SUNDAY, JANUARY 13, 2013
Baby Zen
I woke up today with a warm feeling on my chest. I thought for a bit what that might be – ah, it was the physical memory of holding baby Poppy yesterday as she gazed at me singing “Silent Night” before her afternoon nap.
Baby Zen. Just being with her relaxes me, takes away all other thoughts, concerns. What does she need right now? There are limited options -- is she hungry, need her diaper changed, is she tired or bored by the activity? All concerns easily remedied.
She forces me to be only in the moment. Pulling the long green caterpillar out of the toy box is the only thing that matters. Look at the way she can now grasp the tendrils, is thrilled by the emerging body, and then considers its taste by sucking on its side. Look at how well she can sit up now all by herself! Ah, the smell of her sweet head, like the baby ducks I used to cuddle on the farm in the spring.
Yesterday I was worried that she might not recognize me because we hadn’t seen each other for more than 10 days. Such relief and joy when she smiled and reached for me as I came in. Nothing better than to have a baby snuggling in your shoulder, happy to be perched on your slightly swaying hip. Simply the best.

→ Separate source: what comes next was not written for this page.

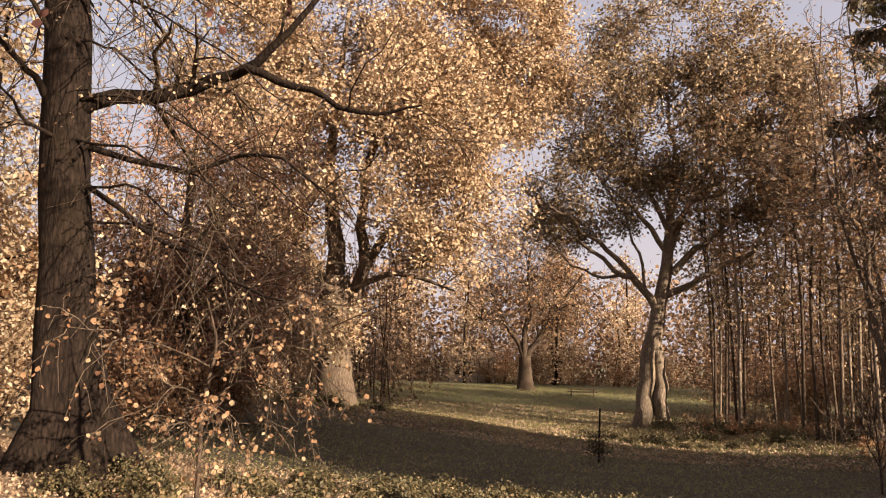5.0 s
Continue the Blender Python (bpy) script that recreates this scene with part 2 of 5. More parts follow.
def ground_material():
    m, nt, bs = nodes_of("leaf_strewn_ground")
    c = nt.nodes.new("ShaderNodeTexCoord")
    sep = nt.nodes.new("ShaderNodeSeparateXYZ")
    nt.links.new(c.outputs["Object"], sep.inputs["Vector"])
    wob = noise_tex(nt, 0.25, 4, 0.6)
    add = nt.nodes.new("ShaderNodeMath")
    add.operation = "MULTIPLY_ADD"
    nt.links.new(wob, add.inputs[0])
    add.inputs[1].default_value = 5.0
    # the slant lays the border along the edge of the house shadow
    slant = nt.nodes.new("ShaderNodeMath")
    slant.operation = "MULTIPLY_ADD"
    slant.inputs[1].default_value = 0.2
    nt.links.new(sep.outputs["X"], slant.inputs[0])
    nt.links.new(sep.outputs["Y"], slant.inputs[2])
    nt.links.new(slant.outputs["Value"], add.inputs[2])
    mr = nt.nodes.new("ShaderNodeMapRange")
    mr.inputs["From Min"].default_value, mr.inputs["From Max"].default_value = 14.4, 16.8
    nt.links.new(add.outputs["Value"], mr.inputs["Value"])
    fine = noise_tex(nt, 14, 6, 0.8)
    mid = noise_tex(nt, 3.0, 5, 0.7)
    leafy = ramp(nt, fine, [(0.34, (0.12, 0.065, 0.036)), (0.45, (0.3, 0.19, 0.105)), (0.54, (0.48, 0.34, 0.2)), (0.66, (0.62, 0.48, 0.31))])
    grass = ramp(nt, fine, [(0.36, (0.06, 0.056, 0.02)), (0.52, (0.16, 0.155, 0.045)), (0.68, (0.3, 0.26, 0.09))])
    leafy = mix(nt, 1.0, leafy, ramp(nt, noise_tex(nt, 0.7, 5, 0.7), [(0.35, (0.6, 0.52, 0.46)), (0.62, (1, 1, 1))]), "MULTIPLY")
    cover = ramp(nt, mid, [(0.46, (0, 0, 0)), (0.66, (0.8, 0.8, 0.8))])
    # dark grassy turf, with the shade of the house put into its tone
    shaded_turf = ramp(nt, fine, [(0.34, (0.016, 0.012, 0.006)), (0.5, (0.048, 0.037, 0.016)), (0.68, (0.15, 0.105, 0.05))])
    # leaf cover held back on the near slope, so the shaded band stays dark
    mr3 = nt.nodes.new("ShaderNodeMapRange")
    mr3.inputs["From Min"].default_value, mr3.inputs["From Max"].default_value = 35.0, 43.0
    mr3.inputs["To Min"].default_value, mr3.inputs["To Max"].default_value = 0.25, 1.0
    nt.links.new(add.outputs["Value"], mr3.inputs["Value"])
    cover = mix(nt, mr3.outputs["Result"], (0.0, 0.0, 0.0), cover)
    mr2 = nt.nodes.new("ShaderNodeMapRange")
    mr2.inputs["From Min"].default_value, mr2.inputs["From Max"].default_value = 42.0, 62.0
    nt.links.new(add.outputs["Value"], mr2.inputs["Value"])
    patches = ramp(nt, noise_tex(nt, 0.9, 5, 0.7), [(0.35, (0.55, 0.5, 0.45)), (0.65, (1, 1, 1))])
    lawn_col = mix(nt, cover, mix(nt, 1.0, mix(nt, mr2.outputs["Result"], shaded_turf, grass), patches, "MULTIPLY"), mix(nt, 0.45, leafy, shaded_turf))
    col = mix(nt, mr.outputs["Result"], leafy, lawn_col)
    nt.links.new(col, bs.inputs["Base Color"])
    bs.inputs["Roughness"].default_value = 0.95
    bump(nt, bs, fine, 0.8, 0.04)
    return m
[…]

It may be that baby Zen is reserved for grandmothers. I know I rarely experienced baby Zen when my own daughter was a baby. Maybe once in a while late at night when all there was to do was get her back to sleep – then I’d cradle Lily in my arms and sing our “Guys with the Eyes” song swaying in front of the painting with the cartoon figures:
“The guys with the eyes, they’re looking at you,
The guys with the eyes they say your eyes are blue!
The guys with the eyes are looking at you,
The guys with the eyes say, ‘We love you!’”
She’d stare and stare at those big eyes and eventually be lulled back to sleep.
But during the day there was always too much other stuff to be thinking about, even when I was on maternity leave for the fall semester – what were we having for supper, how can we get to the grocery store, will I have time to fold and put away the laundry while Lily is taking her nap? Will she take a nap? Will she be happy in the swing long enough for me to call the garage to get the oil changed in the car? I’m so sleepy, maybe I can close my eyes for a few minutes…
Now I look at new mothers struggling with their car seats and groceries and want to say, “Relax, enjoy this part, it doesn’t last long.” But they’ve heard that, I’m sure, cause everyone says “they grow up so quickly.” It’s true in a way – one day you are dropping them off at kindergarten and the next you are filling out college applications. But in those early days if you are trying to get something else done simultaneously as most mothers are, it can feel like eternity – will she never go to sleep?